After living in Little Rock to attend college, Higdon moved back to Franklin and worked for the health department for nearly 10 years as an inspector and Environmental Health Supervisor. “For the last 16 years, I have been self-employed with Sewer Solutions Inc. as a consultant on land development and a contractor in the wastewater industry,” said Higdon. “I am a N.C. licensed sewer and water line contractor, a N.C. licensed septic system installer and a N.C. licensed real estate broker. I have served on the local Board of Health and the N.C. Board of Certification for septic system installers.”
According to Higdon, he decided to run for county commissioner to add diversity to the election. “I wanted to give voters a choice in one of the the open seats on the board of commissioners and to add another conservative voice to the board,” said Higdon.
Higdon says he does not have a predetermined agenda to implement if elected to office. “I have no set agenda and as only one of five votes on the board, I will oppose any new fees, rules or regulations that further hamper private businesses,” said Higdon. “Realizing we have many great small businesses here, the construction industry has been hit hard during this recession.
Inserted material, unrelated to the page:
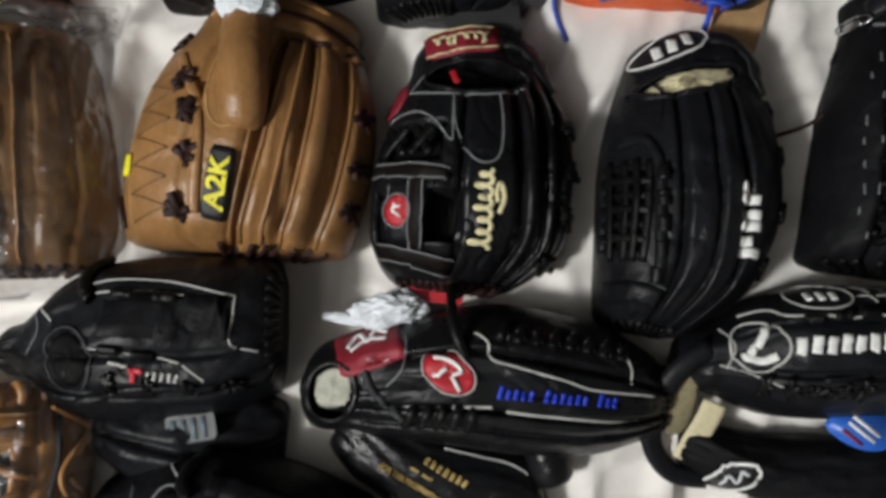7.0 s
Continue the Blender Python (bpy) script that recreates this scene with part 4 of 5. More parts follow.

We need to be proactive and think outside the box as to how local government could help to improve this situation. One plan I would submit to the full board for review would be to waive all building related fees for anyone willing to start new construction within a certain time period. Factored into the total construction cost, this amount may be insignificant but the concept of trying something different might pay off.”
When asked what sets him apart from his challenger, Higdon noted the difference the two have on recent policy decisions made by the board of commissioners. “I am a social and fiscal conservative and will oppose any rules, regulations or ordinances that further restrict individual freedoms or personal property rights,” said Higdon. “My opponent has supported ordinances that restrict personal property rights. In the 2010 budget, my opponent voted with the majority to raise property taxes 1.5 mills with this money going into the fund balance which has a current balance of $23 million while the state recommends a reserve fund balance of around $3.6 million. Then county commissioner Jim Davis cast the opposing vote and I would have opposed. Most recently, my opponent, who lives in the Cowee community made the board motion to spend $70,000 to refurbish the old Cowee school and hand picked an individual to oversee this project with a $3,000 monthly salary. I thought saving all the community schools was a worthy cause but that era has passed and the county should not be using tax dollars to pick winners so I would have opposed this action.
And finally, the most visual difference between the two of us are the location of our campaign signs as none of mine are next to Obama/Biden signs.”
Higdon, who plans to continue being a good steward of the people of Macon County regardless if he is elected in November, said, “This local election will not affect my future plans as I will continue to get up every day, put on my work boots and try to provide for my family and be a good neighbor to my friends,” said Higdon. “I will always be a strong, outspoken advocate for individual freedom and liberty.”